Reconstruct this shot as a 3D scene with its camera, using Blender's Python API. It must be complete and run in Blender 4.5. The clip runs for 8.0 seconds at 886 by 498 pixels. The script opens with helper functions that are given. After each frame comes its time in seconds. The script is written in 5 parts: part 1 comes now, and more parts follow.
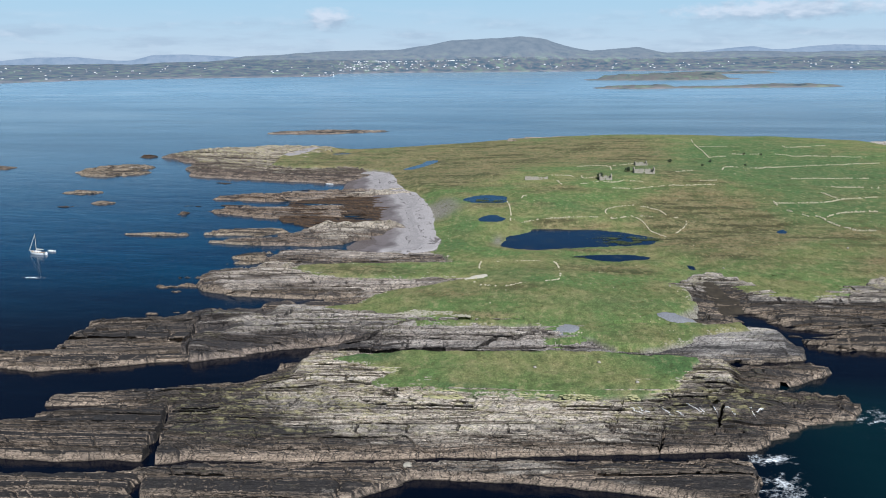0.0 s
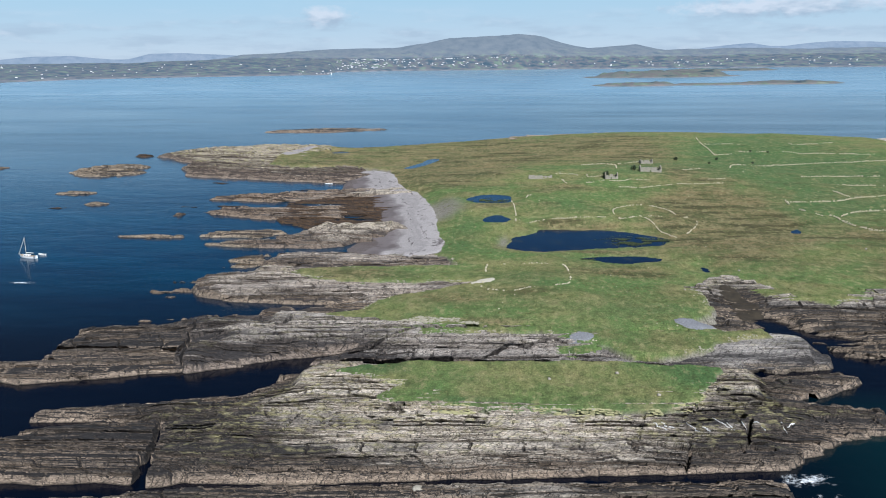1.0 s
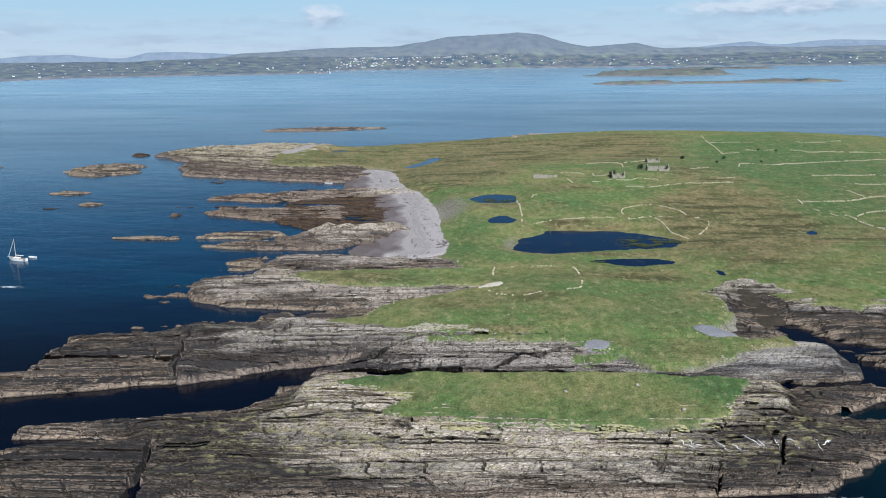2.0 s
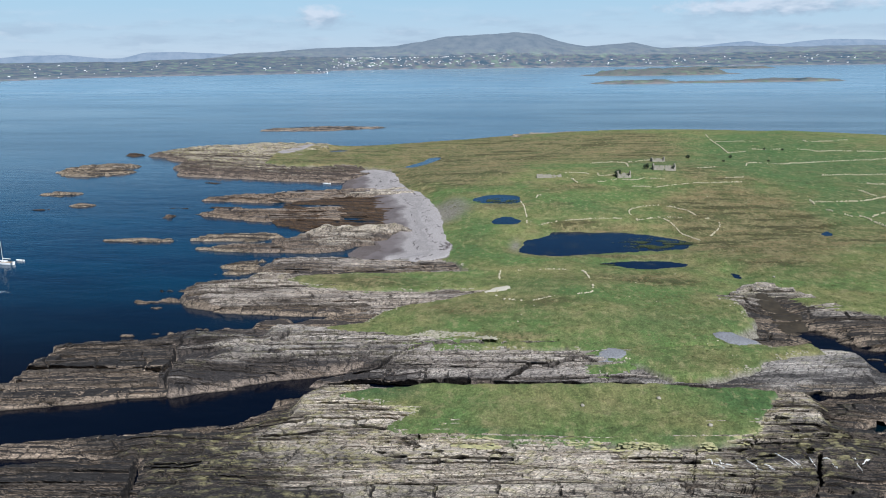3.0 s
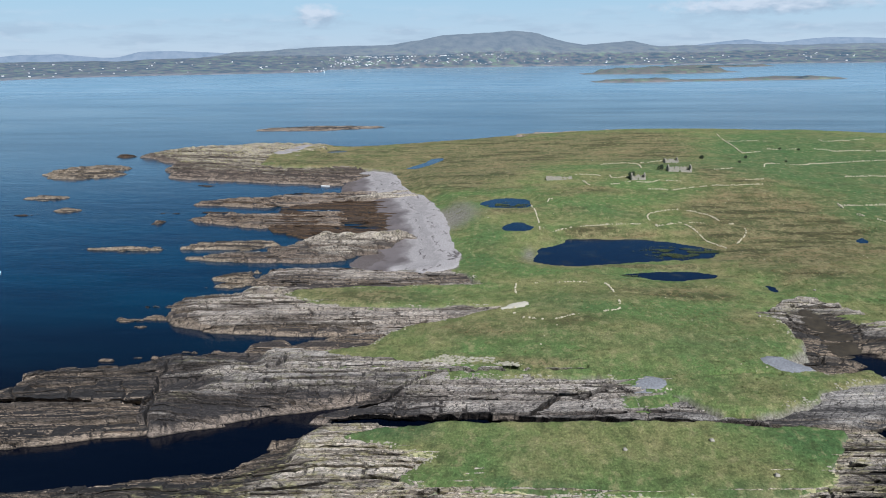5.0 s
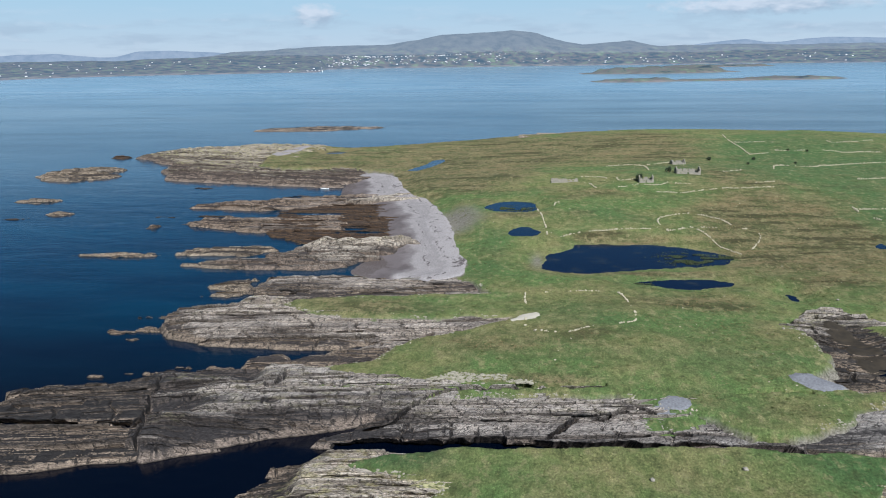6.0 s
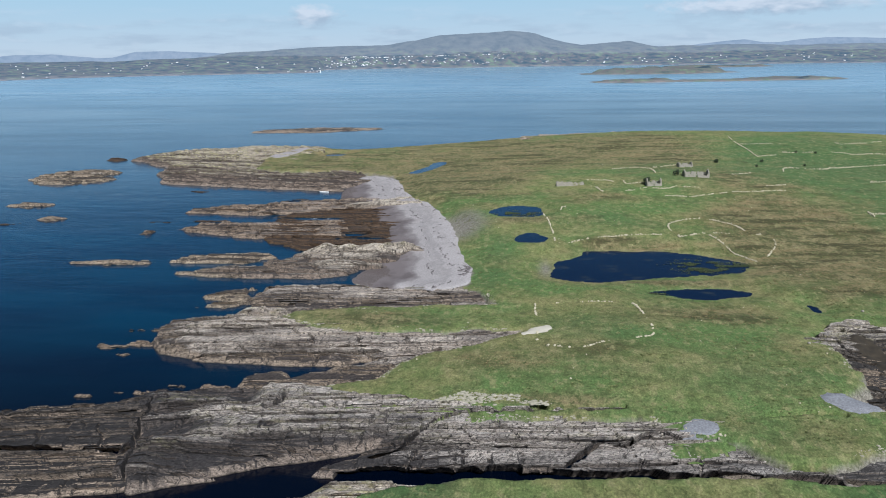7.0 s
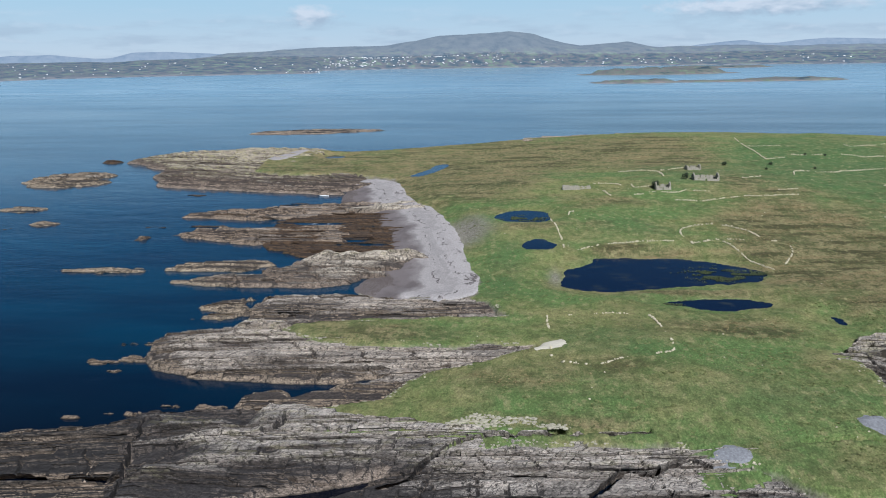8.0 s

┄┄┄┄┄┄

> Challenge
Extract the full listing above verbatim; pictures are to be left out of the copy.

> Answer
Reconstruct this shot as a 3D scene with its camera, using Blender's Python API. It must be complete and run in Blender 4.5. The clip runs for 8.0 seconds at 886 by 498 pixels. The script opens with helper functions that are given. After each frame comes its time in seconds. The script is written in 5 parts: part 1 comes now, and more parts follow.
0.0 s
1.0 s
2.0 s
3.0 s
5.0 s
6.0 s
7.0 s
8.0 s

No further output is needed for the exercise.